** begin **
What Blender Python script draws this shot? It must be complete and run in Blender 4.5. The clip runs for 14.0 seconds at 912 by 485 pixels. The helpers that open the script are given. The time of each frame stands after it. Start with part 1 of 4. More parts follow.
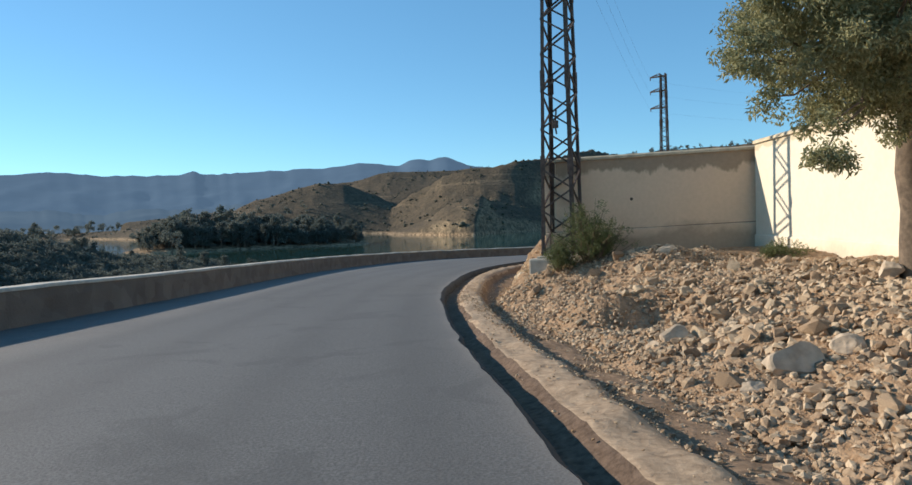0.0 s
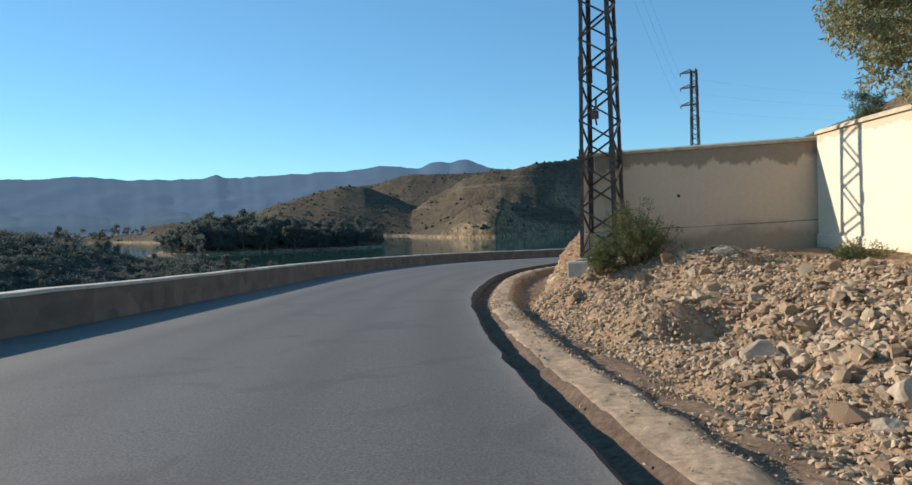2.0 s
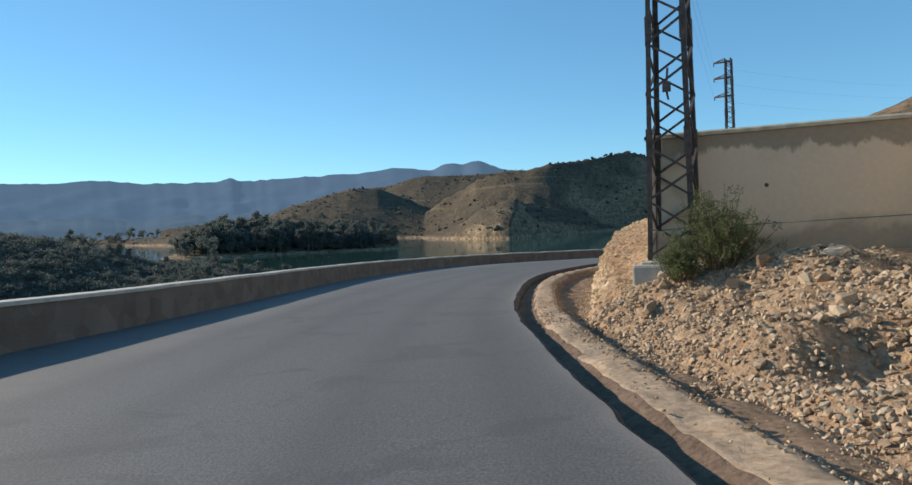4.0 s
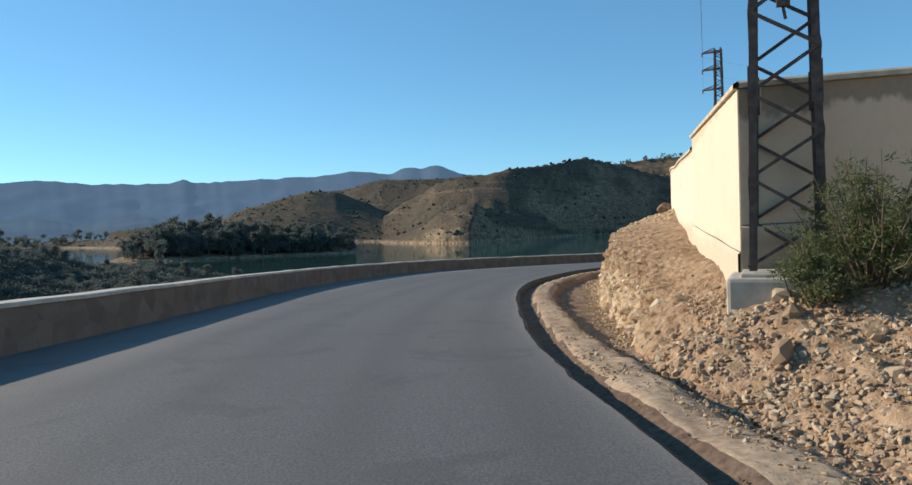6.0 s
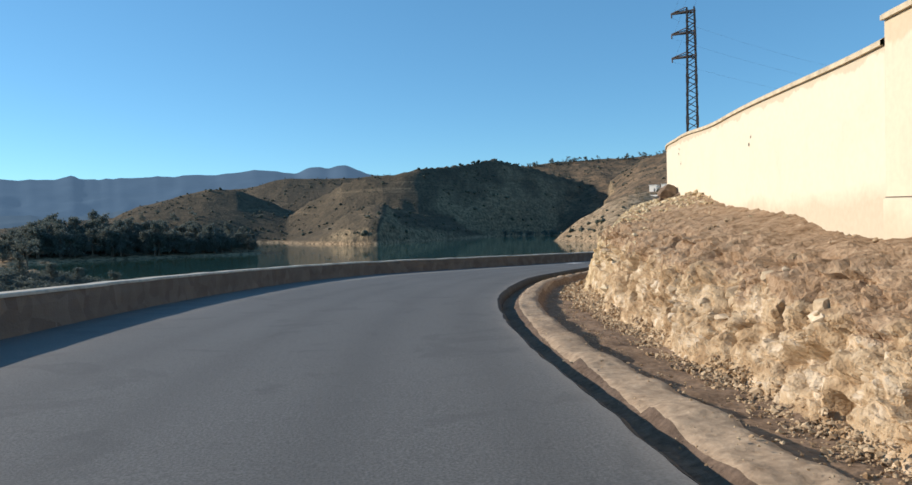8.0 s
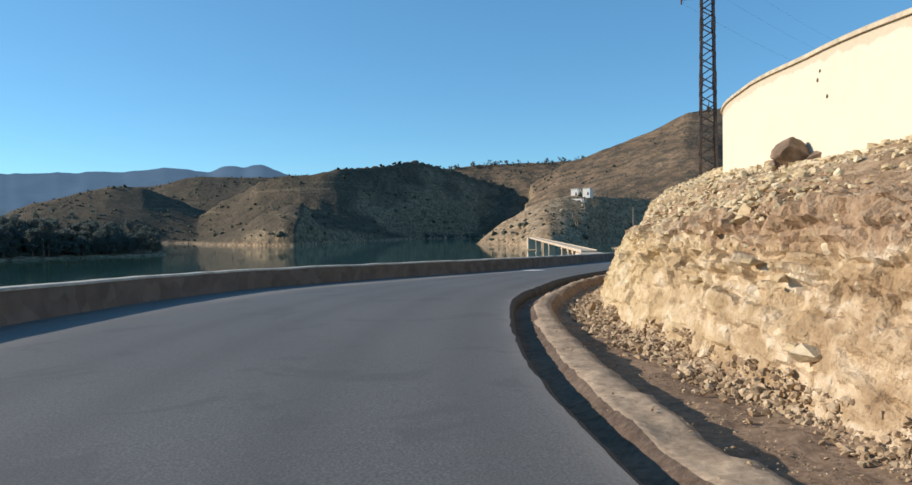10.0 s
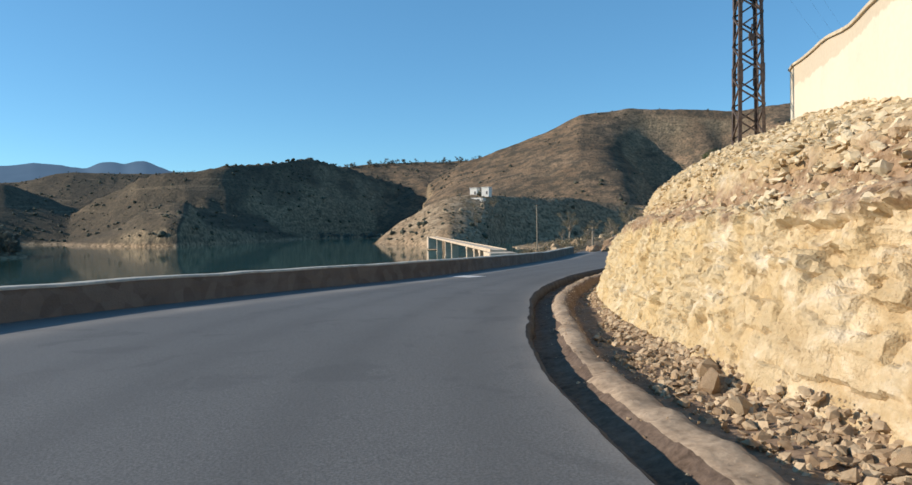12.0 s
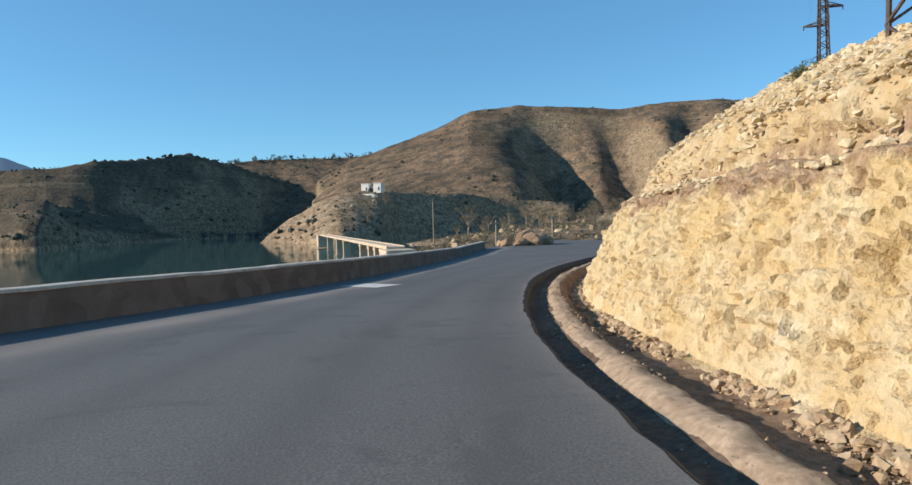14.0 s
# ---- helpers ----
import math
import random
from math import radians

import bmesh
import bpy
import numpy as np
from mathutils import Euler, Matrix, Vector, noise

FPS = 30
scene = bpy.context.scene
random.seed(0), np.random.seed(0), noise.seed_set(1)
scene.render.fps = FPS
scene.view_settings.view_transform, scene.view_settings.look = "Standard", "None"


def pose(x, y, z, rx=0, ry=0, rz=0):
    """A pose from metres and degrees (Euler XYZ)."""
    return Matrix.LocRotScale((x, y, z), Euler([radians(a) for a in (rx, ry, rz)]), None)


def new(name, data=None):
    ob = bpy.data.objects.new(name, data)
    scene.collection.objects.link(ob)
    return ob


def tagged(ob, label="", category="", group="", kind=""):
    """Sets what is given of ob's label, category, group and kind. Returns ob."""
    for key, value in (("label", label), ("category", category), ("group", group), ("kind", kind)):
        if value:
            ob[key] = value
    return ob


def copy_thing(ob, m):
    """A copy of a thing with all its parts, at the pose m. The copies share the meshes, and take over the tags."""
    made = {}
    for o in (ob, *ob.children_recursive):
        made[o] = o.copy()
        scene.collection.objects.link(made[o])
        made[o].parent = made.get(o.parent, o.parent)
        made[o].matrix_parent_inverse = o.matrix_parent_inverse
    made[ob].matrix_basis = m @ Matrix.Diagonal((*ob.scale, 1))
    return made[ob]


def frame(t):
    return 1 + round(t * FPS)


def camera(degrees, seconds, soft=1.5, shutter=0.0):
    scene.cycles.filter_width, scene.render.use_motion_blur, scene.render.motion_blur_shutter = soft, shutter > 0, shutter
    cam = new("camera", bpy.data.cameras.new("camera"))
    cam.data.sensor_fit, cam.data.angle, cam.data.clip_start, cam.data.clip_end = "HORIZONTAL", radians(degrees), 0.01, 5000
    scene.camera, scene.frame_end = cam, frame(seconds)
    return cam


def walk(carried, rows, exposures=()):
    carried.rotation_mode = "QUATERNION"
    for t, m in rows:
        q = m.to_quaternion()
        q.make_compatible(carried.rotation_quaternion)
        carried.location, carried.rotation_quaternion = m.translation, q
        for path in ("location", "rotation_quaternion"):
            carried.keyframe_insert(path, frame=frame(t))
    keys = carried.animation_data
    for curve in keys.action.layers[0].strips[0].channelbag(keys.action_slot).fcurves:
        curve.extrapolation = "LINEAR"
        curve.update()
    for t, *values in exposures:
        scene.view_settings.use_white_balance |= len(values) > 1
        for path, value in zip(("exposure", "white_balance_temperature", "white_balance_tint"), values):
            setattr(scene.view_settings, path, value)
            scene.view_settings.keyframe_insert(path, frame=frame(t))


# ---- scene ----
cam = camera(65.92, 14.0)
PATH = [
    (0.0, pose(-0.000, 0.000, 1.466, 88.177, 1.675, 0.000)),
    (0.5, pose(-0.030, 0.163, 1.454, 88.223, 1.649, 0.232)),
    (1.0, pose(-0.072, 0.409, 1.442, 88.304, 1.644, 0.570)),
    (1.5, pose(-0.130, 0.747, 1.428, 88.392, 1.756, 1.039)),
    (2.0, pose(-0.209, 1.165, 1.416, 88.423, 1.853, 1.661)),
    (2.5, pose(-0.309, 1.662, 1.402, 88.449, 2.000, 2.270)),
    (3.0, pose(-0.444, 2.232, 1.387, 88.462, 2.152, 2.725)),
    (3.5, pose(-0.591, 2.832, 1.369, 88.526, 2.197, 2.883)),
    (4.0, pose(-0.737, 3.481, 1.348, 88.589, 2.162, 2.721)),
    (4.5, pose(-0.880, 4.229, 1.320, 88.653, 2.070, 2.264)),
    (5.0, pose(-1.021, 5.140, 1.285, 88.716, 1.948, 1.549)),
    (5.5, pose(-1.162, 6.283, 1.243, 88.779, 1.820, 0.590)),
    (6.0, pose(-1.309, 7.716, 1.193, 88.848, 1.713, -0.667)),
    (6.5, pose(-1.460, 9.474, 1.137, 88.900, 1.549, -2.430)),
    (7.0, pose(-1.592, 11.496, 1.064, 88.915, 1.474, -4.476)),
    (7.5, pose(-1.674, 13.707, 0.987, 88.719, 1.429, -6.605)),
    (8.0, pose(-1.633, 15.959, 0.899, 88.743, 1.396, -8.169)),
    (8.5, pose(-1.506, 18.253, 0.825, 88.768, 1.283, -9.630)),
    (9.0, pose(-1.309, 20.579, 0.755, 88.794, 1.123, -11.175)),
    (9.5, pose(-1.051, 22.921, 0.688, 88.819, 0.948, -12.860)),
    (10.0, pose(-0.733, 25.261, 0.620, 88.845, 0.791, -14.681)),
    (10.5, pose(-0.352, 27.580, 0.553, 88.870, 0.686, -16.618)),
    (11.0, pose(0.093, 29.854, 0.485, 88.734, 0.665, -18.666)),
    (11.5, pose(0.599, 32.056, 0.413, 88.591, 0.692, -20.870)),
    (12.0, pose(1.192, 34.195, 0.342, 88.708, 0.842, -23.087)),
    (12.5, pose(1.866, 36.322, 0.270, 88.486, 0.922, -25.474)),
    (13.0, pose(2.630, 38.372, 0.177, 88.422, 1.090, -27.718)),
    (13.5, pose(3.505, 40.353, 0.084, 88.403, 1.198, -29.728)),
    (14.0, pose(4.485, 42.346, -0.009, 88.296, 1.580, -31.895)),
]
walk(cam, PATH, exposures=[(0.0, 0.80, 6600, 12), (6.0, 0.74, 6550, 12), (8.5, 0.70, 6350, 12), (14.0, 0.74, 6350, 12)])

# ---- light ----
SUN_BEARING, SUN_EL = radians(-66.0), radians(22.0)   # left of the road's first run, low
to_sun = Vector((math.sin(SUN_BEARING) * math.cos(SUN_EL), math.cos(SUN_BEARING) * math.cos(SUN_EL), math.sin(SUN_EL)))
world = bpy.data.worlds.new("world")
scene.world = world
world.use_nodes = True
wn = world.node_tree
sky = wn.nodes.new("ShaderNodeTexSky")
sky.sky_type = "NISHITA"
sky.sun_disc = False
sky.sun_elevation = SUN_EL
sky.sun_rotation = SUN_BEARING
sky.altitude = 1800
sky.air_density, sky.dust_density, sky.ozone_density = 1.0, 0.0, 3.0
tint = wn.nodes.new("ShaderNodeMix")
tint.data_type, tint.blend_type = "RGBA", "MULTIPLY"
tint.inputs[0].default_value = 1.0
tint.inputs[7].default_value = (0.72, 0.98, 0.96, 1)
wn.links.new(sky.outputs[0], tint.inputs[6])
even = wn.nodes.new("ShaderNodeMix")
even.data_type = "RGBA"
even.inputs[0].default_value = 0.3
even.inputs[7].default_value = (0.75, 2.5, 4.55, 1)
wn.links.new(tint.outputs[2], even.inputs[6])
wn.links.new(even.outputs[2], wn.nodes["Background"].inputs[0])
wn.nodes["Background"].inputs[1].default_value = 0.1
sun_data = bpy.data.lights.new("sun", "SUN")
sun_data.energy, sun_data.angle, sun_data.color = 3.6, radians(0.6), (1.0, 0.89, 0.74)
sun = new("sun", sun_data)
sun.rotation_euler = to_sun.to_track_quat("Z", "Y").to_euler()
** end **
▶ [Task directions]
Write out the listing above again, exactly, but with no pictures in the copy.

▶ [Task solution]
What Blender Python script draws this shot? It must be complete and run in Blender 4.5. The clip runs for 14.0 seconds at 912 by 485 pixels. The helpers that open the script are given. The time of each frame stands after it. Start with part 1 of 4. More parts follow.
0.0 s
2.0 s
4.0 s
6.0 s
8.0 s
10.0 s
12.0 s
14.0 s
# ---- helpers ----
import math
import random
from math import radians

import bmesh
import bpy
import numpy as np
from mathutils import Euler, Matrix, Vector, noise

FPS = 30
scene = bpy.context.scene
random.seed(0), np.random.seed(0), noise.seed_set(1)
scene.render.fps = FPS
scene.view_settings.view_transform, scene.view_settings.look = "Standard", "None"


def pose(x, y, z, rx=0, ry=0, rz=0):
    """A pose from metres and degrees (Euler XYZ)."""
    return Matrix.LocRotScale((x, y, z), Euler([radians(a) for a in (rx, ry, rz)]), None)


def new(name, data=None):
    ob = bpy.data.objects.new(name, data)
    scene.collection.objects.link(ob)
    return ob


def tagged(ob, label="", category="", group="", kind=""):
    """Sets what is given of ob's label, category, group and kind. Returns ob."""
    for key, value in (("label", label), ("category", category), ("group", group), ("kind", kind)):
        if value:
            ob[key] = value
    return ob


def copy_thing(ob, m):
    """A copy of a thing with all its parts, at the pose m. The copies share the meshes, and take over the tags."""
    made = {}
    for o in (ob, *ob.children_recursive):
        made[o] = o.copy()
        scene.collection.objects.link(made[o])
        made[o].parent = made.get(o.parent, o.parent)
        made[o].matrix_parent_inverse = o.matrix_parent_inverse
    made[ob].matrix_basis = m @ Matrix.Diagonal((*ob.scale, 1))
    return made[ob]


def frame(t):
    return 1 + round(t * FPS)


def camera(degrees, seconds, soft=1.5, shutter=0.0):
    scene.cycles.filter_width, scene.render.use_motion_blur, scene.render.motion_blur_shutter = soft, shutter > 0, shutter
    cam = new("camera", bpy.data.cameras.new("camera"))
    cam.data.sensor_fit, cam.data.angle, cam.data.clip_start, cam.data.clip_end = "HORIZONTAL", radians(degrees), 0.01, 5000
    scene.camera, scene.frame_end = cam, frame(seconds)
    return cam


def walk(carried, rows, exposures=()):
    carried.rotation_mode = "QUATERNION"
    for t, m in rows:
        q = m.to_quaternion()
        q.make_compatible(carried.rotation_quaternion)
        carried.location, carried.rotation_quaternion = m.translation, q
        for path in ("location", "rotation_quaternion"):
            carried.keyframe_insert(path, frame=frame(t))
    keys = carried.animation_data
    for curve in keys.action.layers[0].strips[0].channelbag(keys.action_slot).fcurves:
        curve.extrapolation = "LINEAR"
        curve.update()
    for t, *values in exposures:
        scene.view_settings.use_white_balance |= len(values) > 1
        for path, value in zip(("exposure", "white_balance_temperature", "white_balance_tint"), values):
            setattr(scene.view_settings, path, value)
            scene.view_settings.keyframe_insert(path, frame=frame(t))


# ---- scene ----
cam = camera(65.92, 14.0)
PATH = [
    (0.0, pose(-0.000, 0.000, 1.466, 88.177, 1.675, 0.000)),
    (0.5, pose(-0.030, 0.163, 1.454, 88.223, 1.649, 0.232)),
    (1.0, pose(-0.072, 0.409, 1.442, 88.304, 1.644, 0.570)),
    (1.5, pose(-0.130, 0.747, 1.428, 88.392, 1.756, 1.039)),
    (2.0, pose(-0.209, 1.165, 1.416, 88.423, 1.853, 1.661)),
    (2.5, pose(-0.309, 1.662, 1.402, 88.449, 2.000, 2.270)),
    (3.0, pose(-0.444, 2.232, 1.387, 88.462, 2.152, 2.725)),
    (3.5, pose(-0.591, 2.832, 1.369, 88.526, 2.197, 2.883)),
    (4.0, pose(-0.737, 3.481, 1.348, 88.589, 2.162, 2.721)),
    (4.5, pose(-0.880, 4.229, 1.320, 88.653, 2.070, 2.264)),
    (5.0, pose(-1.021, 5.140, 1.285, 88.716, 1.948, 1.549)),
    (5.5, pose(-1.162, 6.283, 1.243, 88.779, 1.820, 0.590)),
    (6.0, pose(-1.309, 7.716, 1.193, 88.848, 1.713, -0.667)),
    (6.5, pose(-1.460, 9.474, 1.137, 88.900, 1.549, -2.430)),
    (7.0, pose(-1.592, 11.496, 1.064, 88.915, 1.474, -4.476)),
    (7.5, pose(-1.674, 13.707, 0.987, 88.719, 1.429, -6.605)),
    (8.0, pose(-1.633, 15.959, 0.899, 88.743, 1.396, -8.169)),
    (8.5, pose(-1.506, 18.253, 0.825, 88.768, 1.283, -9.630)),
    (9.0, pose(-1.309, 20.579, 0.755, 88.794, 1.123, -11.175)),
    (9.5, pose(-1.051, 22.921, 0.688, 88.819, 0.948, -12.860)),
    (10.0, pose(-0.733, 25.261, 0.620, 88.845, 0.791, -14.681)),
    (10.5, pose(-0.352, 27.580, 0.553, 88.870, 0.686, -16.618)),
    (11.0, pose(0.093, 29.854, 0.485, 88.734, 0.665, -18.666)),
    (11.5, pose(0.599, 32.056, 0.413, 88.591, 0.692, -20.870)),
    (12.0, pose(1.192, 34.195, 0.342, 88.708, 0.842, -23.087)),
    (12.5, pose(1.866, 36.322, 0.270, 88.486, 0.922, -25.474)),
    (13.0, pose(2.630, 38.372, 0.177, 88.422, 1.090, -27.718)),
    (13.5, pose(3.505, 40.353, 0.084, 88.403, 1.198, -29.728)),
    (14.0, pose(4.485, 42.346, -0.009, 88.296, 1.580, -31.895)),
]
walk(cam, PATH, exposures=[(0.0, 0.80, 6600, 12), (6.0, 0.74, 6550, 12), (8.5, 0.70, 6350, 12), (14.0, 0.74, 6350, 12)])

# ---- light ----
SUN_BEARING, SUN_EL = radians(-66.0), radians(22.0)   # left of the road's first run, low
to_sun = Vector((math.sin(SUN_BEARING) * math.cos(SUN_EL), math.cos(SUN_BEARING) * math.cos(SUN_EL), math.sin(SUN_EL)))
world = bpy.data.worlds.new("world")
scene.world = world
world.use_nodes = True
wn = world.node_tree
sky = wn.nodes.new("ShaderNodeTexSky")
sky.sky_type = "NISHITA"
sky.sun_disc = False
sky.sun_elevation = SUN_EL
sky.sun_rotation = SUN_BEARING
sky.altitude = 1800
sky.air_density, sky.dust_density, sky.ozone_density = 1.0, 0.0, 3.0
tint = wn.nodes.new("ShaderNodeMix")
tint.data_type, tint.blend_type = "RGBA", "MULTIPLY"
tint.inputs[0].default_value = 1.0
tint.inputs[7].default_value = (0.72, 0.98, 0.96, 1)
wn.links.new(sky.outputs[0], tint.inputs[6])
even = wn.nodes.new("ShaderNodeMix")
even.data_type = "RGBA"
even.inputs[0].default_value = 0.3
even.inputs[7].default_value = (0.75, 2.5, 4.55, 1)
wn.links.new(tint.outputs[2], even.inputs[6])
wn.links.new(even.outputs[2], wn.nodes["Background"].inputs[0])
wn.nodes["Background"].inputs[1].default_value = 0.1
sun_data = bpy.data.lights.new("sun", "SUN")
sun_data.energy, sun_data.angle, sun_data.color = 3.6, radians(0.6), (1.0, 0.89, 0.74)
sun = new("sun", sun_data)
sun.rotation_euler = to_sun.to_track_quat("Z", "Y").to_euler()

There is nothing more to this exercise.